** begin **
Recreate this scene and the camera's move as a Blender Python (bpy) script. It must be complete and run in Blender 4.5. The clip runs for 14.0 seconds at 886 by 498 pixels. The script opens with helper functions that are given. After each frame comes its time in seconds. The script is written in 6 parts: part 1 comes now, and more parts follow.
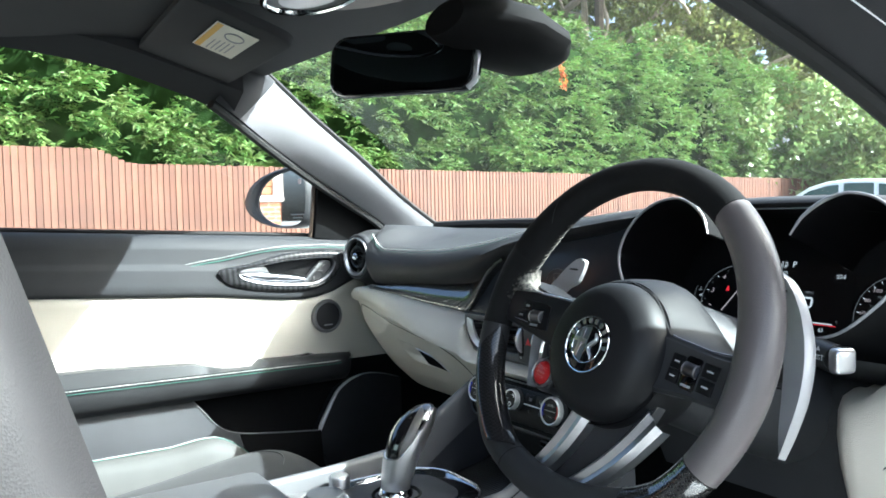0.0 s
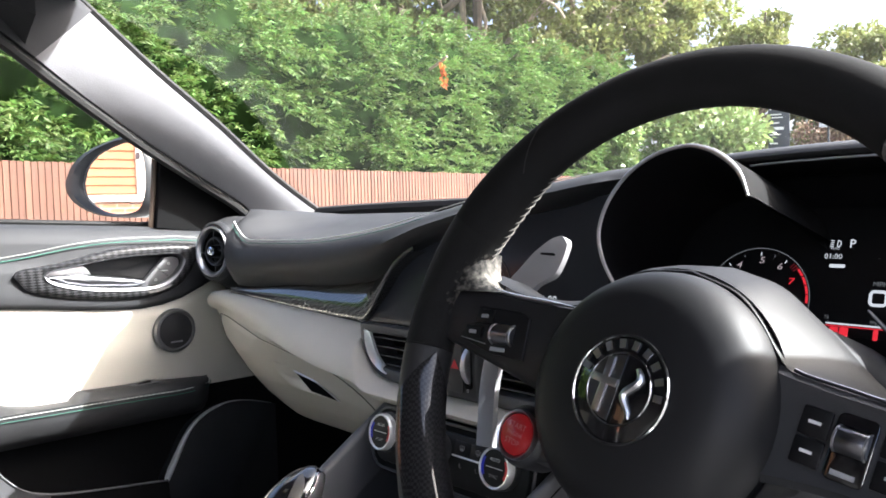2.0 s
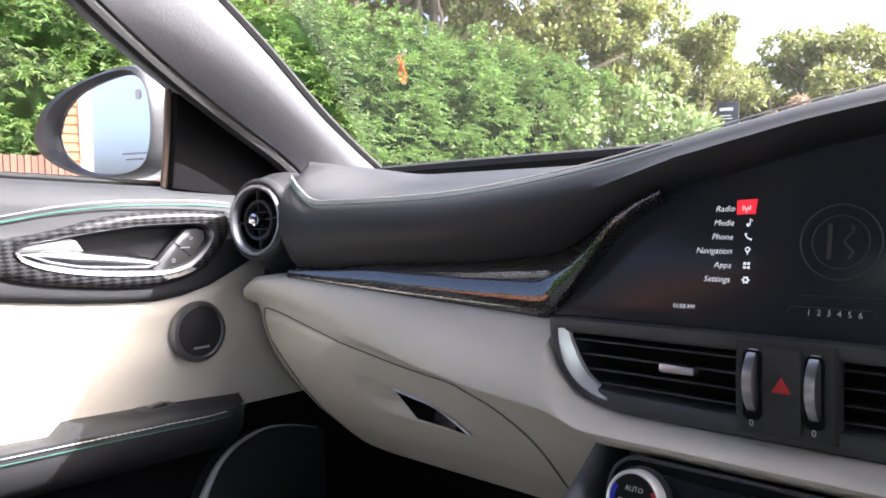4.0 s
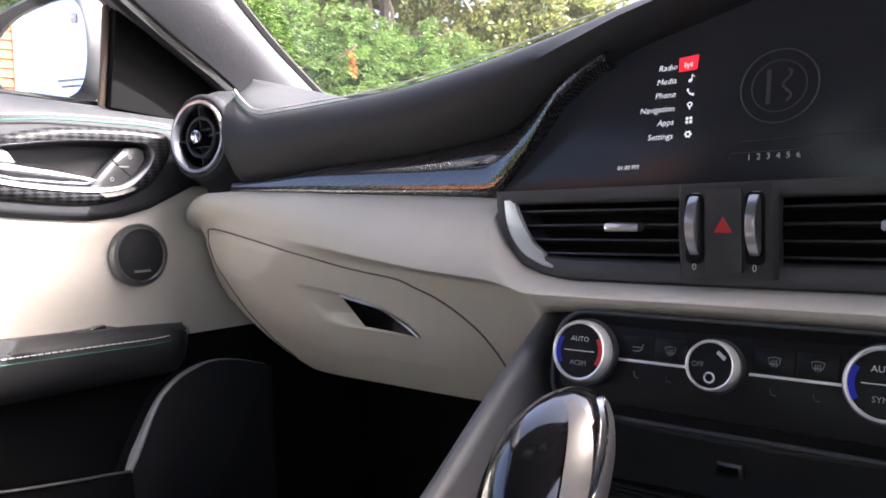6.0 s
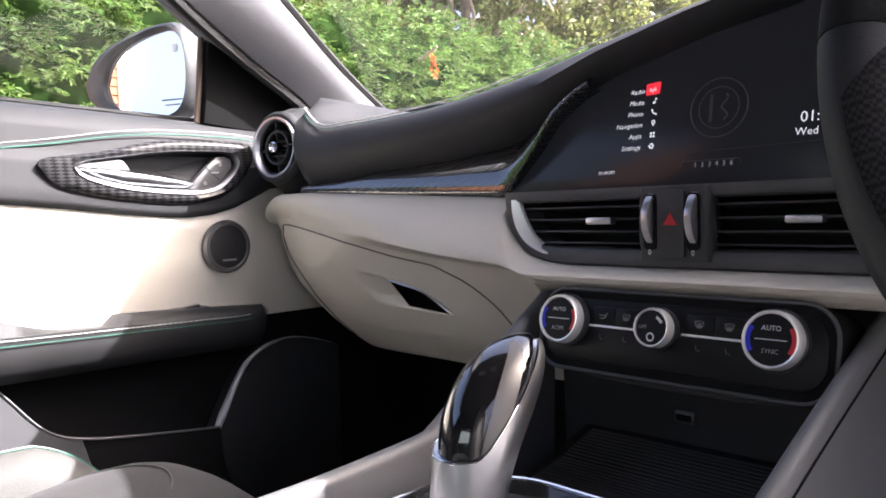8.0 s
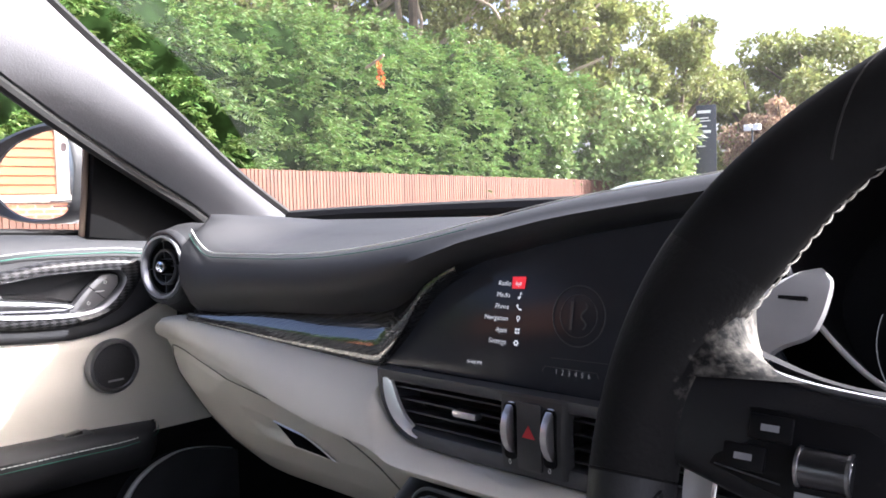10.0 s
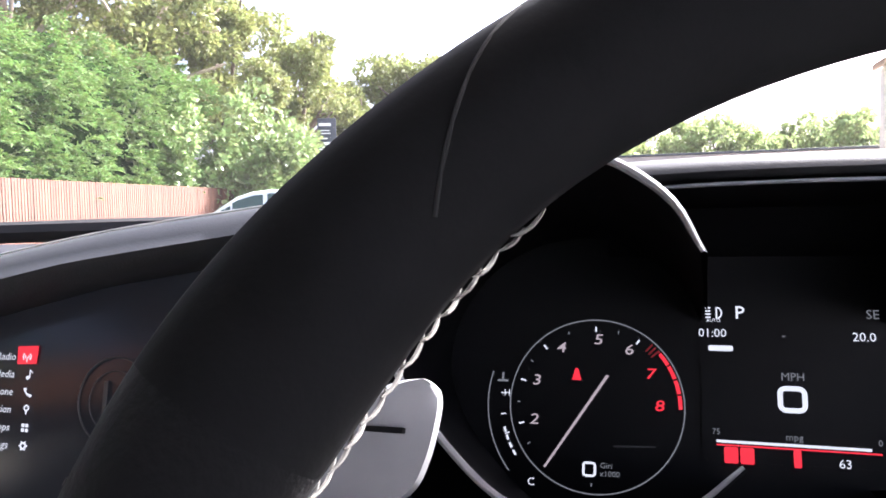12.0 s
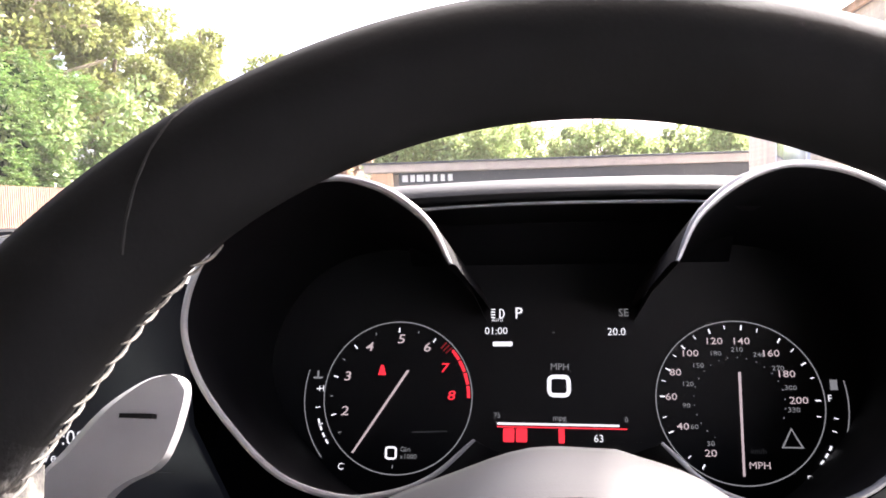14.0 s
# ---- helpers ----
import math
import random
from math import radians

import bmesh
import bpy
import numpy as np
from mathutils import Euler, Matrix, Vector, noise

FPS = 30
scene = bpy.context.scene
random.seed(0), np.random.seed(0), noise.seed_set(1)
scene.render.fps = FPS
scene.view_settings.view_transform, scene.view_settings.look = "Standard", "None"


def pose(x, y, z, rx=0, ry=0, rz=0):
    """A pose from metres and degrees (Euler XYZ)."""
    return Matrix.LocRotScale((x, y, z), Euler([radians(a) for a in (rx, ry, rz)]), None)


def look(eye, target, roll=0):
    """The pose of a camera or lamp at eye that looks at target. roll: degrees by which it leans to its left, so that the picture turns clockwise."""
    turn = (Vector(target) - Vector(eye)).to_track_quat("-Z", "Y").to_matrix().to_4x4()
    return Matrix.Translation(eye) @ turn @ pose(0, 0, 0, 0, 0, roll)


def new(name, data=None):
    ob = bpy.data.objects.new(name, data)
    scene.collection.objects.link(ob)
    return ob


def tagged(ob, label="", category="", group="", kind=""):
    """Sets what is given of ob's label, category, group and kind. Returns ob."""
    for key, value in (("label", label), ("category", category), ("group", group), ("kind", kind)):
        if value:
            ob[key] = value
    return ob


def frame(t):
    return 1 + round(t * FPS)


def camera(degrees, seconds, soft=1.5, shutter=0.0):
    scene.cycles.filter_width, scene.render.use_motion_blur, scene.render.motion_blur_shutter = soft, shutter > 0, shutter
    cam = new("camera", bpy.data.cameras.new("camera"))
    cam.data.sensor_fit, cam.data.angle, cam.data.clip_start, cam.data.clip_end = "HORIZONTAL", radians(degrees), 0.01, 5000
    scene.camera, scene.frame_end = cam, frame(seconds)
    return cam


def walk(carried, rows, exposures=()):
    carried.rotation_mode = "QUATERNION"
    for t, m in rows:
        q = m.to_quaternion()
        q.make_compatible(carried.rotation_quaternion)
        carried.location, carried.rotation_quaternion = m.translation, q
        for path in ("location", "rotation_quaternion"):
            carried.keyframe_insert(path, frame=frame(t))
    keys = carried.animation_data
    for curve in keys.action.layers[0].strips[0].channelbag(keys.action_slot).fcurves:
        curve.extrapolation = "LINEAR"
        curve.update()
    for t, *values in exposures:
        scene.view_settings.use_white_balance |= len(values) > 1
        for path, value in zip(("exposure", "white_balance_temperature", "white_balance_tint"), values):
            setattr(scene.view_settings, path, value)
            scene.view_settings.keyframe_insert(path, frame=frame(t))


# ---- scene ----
cam = camera(59.8, 14.0, soft=1.7)
METRES, SIDE, EYE, TILT, LEAN, TURN = 1.67, 0.878, 0.92, -2.8, 1.25, 56.7
ROWS = [
    (0.0, 0.0, 0.0, 0.0, 0.0, 0.0, -0.0),
    (0.5, 0.0078, 0.0467, -0.0049, -3.99, 0.07, 0.25),
    (1.0, 0.0199, 0.0839, -0.0137, -6.85, 0.08, 0.45),
    (1.5, 0.0216, 0.1404, -0.0071, -8.37, 0.09, 0.62),
    (2.0, -0.0045, 0.2129, -0.0115, -8.84, 0.06, 0.8),
    (2.5, -0.0434, 0.2874, -0.0233, -9.02, -0.01, 0.8),
    (5.0, -0.1089, 0.4789, -0.048, -15.37, 0.09, 0.95),
    (5.5, -0.103, 0.4692, -0.0686, -16.01, 0.04, 1.08),
    (6.0, -0.1008, 0.4485, -0.0894, -16.18, -0.11, 1.25),
    (6.5, -0.1072, 0.4245, -0.1038, -15.65, -0.12, 1.33),
    (7.0, -0.1156, 0.399, -0.1145, -14.03, -0.1, 1.31),
    (9.5, -0.0609, 0.3173, -0.0251, -6.74, 0.03, 0.74),
    (10.0, -0.0431, 0.3609, 0.0, -13.81, 0.04, 1.03),
    (10.5, -0.027, 0.4021, 0.0152, -21.98, 0.04, 1.24),
    (11.0, -0.0125, 0.428, 0.0172, -29.16, 0.03, 1.64),
    (11.5, 0.0068, 0.4353, 0.015, -35.74, -0.02, 1.97),
    (12.0, 0.0202, 0.4342, 0.0136, -41.02, -0.12, 2.23),
    (12.5, 0.0271, 0.4272, 0.0093, -44.86, -0.22, 2.35),
    (13.0, 0.0281, 0.4184, 0.0099, -47.18, -0.3, 2.5),
    (13.5, 0.0265, 0.4082, 0.0108, -48.34, -0.31, 2.68),
    (14.0, 0.0191, 0.3885, 0.0159, -48.7, -0.32, 2.73),
]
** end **
■ Task goal
All of the material above is to be copied exactly, except for its images.

■ Expected answer
Recreate this scene and the camera's move as a Blender Python (bpy) script. It must be complete and run in Blender 4.5. The clip runs for 14.0 seconds at 886 by 498 pixels. The script opens with helper functions that are given. After each frame comes its time in seconds. The script is written in 6 parts: part 1 comes now, and more parts follow.
0.0 s
2.0 s
4.0 s
6.0 s
8.0 s
10.0 s
12.0 s
14.0 s
# ---- helpers ----
import math
import random
from math import radians

import bmesh
import bpy
import numpy as np
from mathutils import Euler, Matrix, Vector, noise

FPS = 30
scene = bpy.context.scene
random.seed(0), np.random.seed(0), noise.seed_set(1)
scene.render.fps = FPS
scene.view_settings.view_transform, scene.view_settings.look = "Standard", "None"


def pose(x, y, z, rx=0, ry=0, rz=0):
    """A pose from metres and degrees (Euler XYZ)."""
    return Matrix.LocRotScale((x, y, z), Euler([radians(a) for a in (rx, ry, rz)]), None)


def look(eye, target, roll=0):
    """The pose of a camera or lamp at eye that looks at target. roll: degrees by which it leans to its left, so that the picture turns clockwise."""
    turn = (Vector(target) - Vector(eye)).to_track_quat("-Z", "Y").to_matrix().to_4x4()
    return Matrix.Translation(eye) @ turn @ pose(0, 0, 0, 0, 0, roll)


def new(name, data=None):
    ob = bpy.data.objects.new(name, data)
    scene.collection.objects.link(ob)
    return ob


def tagged(ob, label="", category="", group="", kind=""):
    """Sets what is given of ob's label, category, group and kind. Returns ob."""
    for key, value in (("label", label), ("category", category), ("group", group), ("kind", kind)):
        if value:
            ob[key] = value
    return ob


def frame(t):
    return 1 + round(t * FPS)


def camera(degrees, seconds, soft=1.5, shutter=0.0):
    scene.cycles.filter_width, scene.render.use_motion_blur, scene.render.motion_blur_shutter = soft, shutter > 0, shutter
    cam = new("camera", bpy.data.cameras.new("camera"))
    cam.data.sensor_fit, cam.data.angle, cam.data.clip_start, cam.data.clip_end = "HORIZONTAL", radians(degrees), 0.01, 5000
    scene.camera, scene.frame_end = cam, frame(seconds)
    return cam


def walk(carried, rows, exposures=()):
    carried.rotation_mode = "QUATERNION"
    for t, m in rows:
        q = m.to_quaternion()
        q.make_compatible(carried.rotation_quaternion)
        carried.location, carried.rotation_quaternion = m.translation, q
        for path in ("location", "rotation_quaternion"):
            carried.keyframe_insert(path, frame=frame(t))
    keys = carried.animation_data
    for curve in keys.action.layers[0].strips[0].channelbag(keys.action_slot).fcurves:
        curve.extrapolation = "LINEAR"
        curve.update()
    for t, *values in exposures:
        scene.view_settings.use_white_balance |= len(values) > 1
        for path, value in zip(("exposure", "white_balance_temperature", "white_balance_tint"), values):
            setattr(scene.view_settings, path, value)
            scene.view_settings.keyframe_insert(path, frame=frame(t))


# ---- scene ----
cam = camera(59.8, 14.0, soft=1.7)
METRES, SIDE, EYE, TILT, LEAN, TURN = 1.67, 0.878, 0.92, -2.8, 1.25, 56.7
ROWS = [
    (0.0, 0.0, 0.0, 0.0, 0.0, 0.0, -0.0),
    (0.5, 0.0078, 0.0467, -0.0049, -3.99, 0.07, 0.25),
    (1.0, 0.0199, 0.0839, -0.0137, -6.85, 0.08, 0.45),
    (1.5, 0.0216, 0.1404, -0.0071, -8.37, 0.09, 0.62),
    (2.0, -0.0045, 0.2129, -0.0115, -8.84, 0.06, 0.8),
    (2.5, -0.0434, 0.2874, -0.0233, -9.02, -0.01, 0.8),
    (5.0, -0.1089, 0.4789, -0.048, -15.37, 0.09, 0.95),
    (5.5, -0.103, 0.4692, -0.0686, -16.01, 0.04, 1.08),
    (6.0, -0.1008, 0.4485, -0.0894, -16.18, -0.11, 1.25),
    (6.5, -0.1072, 0.4245, -0.1038, -15.65, -0.12, 1.33),
    (7.0, -0.1156, 0.399, -0.1145, -14.03, -0.1, 1.31),
    (9.5, -0.0609, 0.3173, -0.0251, -6.74, 0.03, 0.74),
    (10.0, -0.0431, 0.3609, 0.0, -13.81, 0.04, 1.03),
    (10.5, -0.027, 0.4021, 0.0152, -21.98, 0.04, 1.24),
    (11.0, -0.0125, 0.428, 0.0172, -29.16, 0.03, 1.64),
    (11.5, 0.0068, 0.4353, 0.015, -35.74, -0.02, 1.97),
    (12.0, 0.0202, 0.4342, 0.0136, -41.02, -0.12, 2.23),
    (12.5, 0.0271, 0.4272, 0.0093, -44.86, -0.22, 2.35),
    (13.0, 0.0281, 0.4184, 0.0099, -47.18, -0.3, 2.5),
    (13.5, 0.0265, 0.4082, 0.0108, -48.34, -0.31, 2.68),
    (14.0, 0.0191, 0.3885, 0.0159, -48.7, -0.32, 2.73),
]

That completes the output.